In terms of combat, aside from new Personas for Joker to collect, there are additional specials attacks that gradually unlock as you progress through the story. These ‘Showtime Attacks’ offer some excellent mid-battles skits between two characters and have far more visual appeal than the all-out attacks. One of my personal favourites is the unusual exchange between Ryuji and Makoto involving a Fist of the North Star style punching flurry and can of grape soda. Enough said.
Battles flow a touch more freely with all characters gaining the baton passability (the ability to pass your turn in battle to another character) without the usual confidant levelling requirement. Instead, the baton pass can be ranked up by hanging out with party members in Kichijoji granting powerful boosts in recovery and damage. Guns now reload after every separate encounter, giving further tactical options. Don’t relax yet though as it’s not all convenient. All bosses have been buffed with new phases, making some of the game’s tougher battles even tougher.
All palaces have three new collectables which are found by making use of Joker’s slick grappling hook skills, opening up some new areas within familiar territory. There’s a decent incentive, too. Your bounty can be exchanged for stat-boosting accessories outside the Metaverse.
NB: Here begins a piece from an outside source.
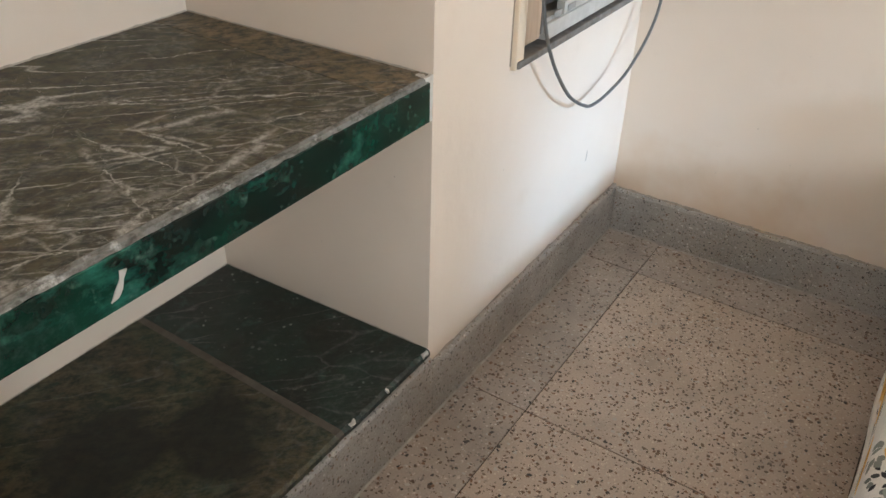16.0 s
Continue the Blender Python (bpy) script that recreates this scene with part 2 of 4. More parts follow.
    all_v = k.m("MULTIPLY", all_v, k.ramp(k.noise(co, 90.0, 4, 0.65), 0.34, 0.60, 0.08, 1.0))
    all_v = k.m("MULTIPLY", all_v, veins)
    c = k.mix(all_v, c, (0.60, 0.58, 0.53) if dusty else (0.28, 0.46, 0.37))
    wear = k.noise(co, 35.0, 5, 0.7)
    c = k.mix(k.ramp(wear, 0.58, 0.75, 0, 0.22 if dusty else 0.1), c, (0.19, 0.17, 0.14))
    if deep < 0.6:
        # pale flecks of dry paint and salt
        fleck = k.ramp(k.voronoi(rough_bent, 60.0).outputs["Distance"], 0.10, 0.24, 1.0, 0.0)
        c = k.mix(k.m("MULTIPLY", fleck, k.ramp(k.noise(co, 16.0, 4, 0.6), 0.52, 0.64, 0, 0.75)), c, (0.30, 0.33, 0.29))
    if streaks > 1.0:
        # dark damp ovals left by pots, in the dust
        uneven = k.m("MULTIPLY", k.m("SUBTRACT", k.noise(co, 11.0, 4), 0.5), 0.14)
        for x, y, r in ((0.68, 3.17, 0.115), (0.82, 3.05, 0.105), (0.62, 3.00, 0.06)):
            dx, dy = k.m("SUBTRACT", xyz.outputs[0], x), k.m("SUBTRACT", xyz.outputs[1], y)
            d = k.m("ADD", k.m("SQRT", k.m("ADD", k.m("MULTIPLY", dx, dx), k.m("MULTIPLY", dy, dy))), uneven)
            c = k.mix(k.ramp(d, r * 0.7, r * 1.1, 0.85, 0), c, (0.013, 0.014, 0.011))
    return k.done(c, k.ramp(wear, 0.3, 0.75, 0.38 + 0.14 * (streaks - 1), 0.58 + 0.1 * (streaks - 1)) if dusty else 0.16, wear, 0.0002)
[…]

Having a brand-new funky battle theme which alternates with Shoji Meguro’s other mega track, Last Surprise, triggered through pre-emptive attacks (which, for a veteran Phantom Thief, will be most of your standard battles to be fair) is another boon, further extending what was already one of my favourite video game soundtracks.
The hell would you drink coffee when eating curry?
Probably the only part of Persona 5 I found truly lacking was the repetitive descent of the colossal Mementos dungeon. Morgana’s cat bus transformation was something special first time round but after going through boring corridor after corridor with same looping tune, it was enough to drive anyone to insanity at times. The question then, is whether or not Royal does anything about this. The answer? Sort of.
Adding a few tracks to the background music does the world of good for a start, with the old theme only returning in the late game. This might sound innocuous but anyone who attempted a completionist run will understand the weight of this. Stacking up the changes, there’s a new Mementos area with a different colour palette (or lack of in this case) as well as a host of new enemies and missions.
What’s more, there’s a whole new palace to explore (and it’s a beauty), a new area (Kichijoji, complete with a jazz club, no less), as well your own player space, the Thieves Den, to decorate with boss statues and other trinkets. The Thieves Den is also home to a poker-type card game, earning P-Coins for purchasing rewards.
You might just see it coming
Persona 5 Royal adds minor extras to almost all aspects of the masterful base game, including new story elements, however, if you’re fairly fresh off the P5 train, I’d recommend leaving it a couple of years. Unless you’ve been tempted by a second playthrough it’s difficult to justify paying full price for what’s on offer. If you’re lucky enough to have never played the original and you’re a fan of the genre do not hesitate. Persona 5 Royal, as a standalone product, is a shining example of how to use the best elements of JRPGs and is, without a doubt (in my mind), one of best games in the genre, ever.
The verdict really depends on where you sit on the Persona 5 fandom scale. If the thought of another 100 hours of Shujin lessons and curry mixing leaves you with images of cognitive breakdown it’s a hard avoid for you. I can appreciate that anyone who enjoyed Persona 5 would get a kick out of the new content, but you have to work for it and that’s quite the commitment. If you have the hunger though, there’s a feast awaiting.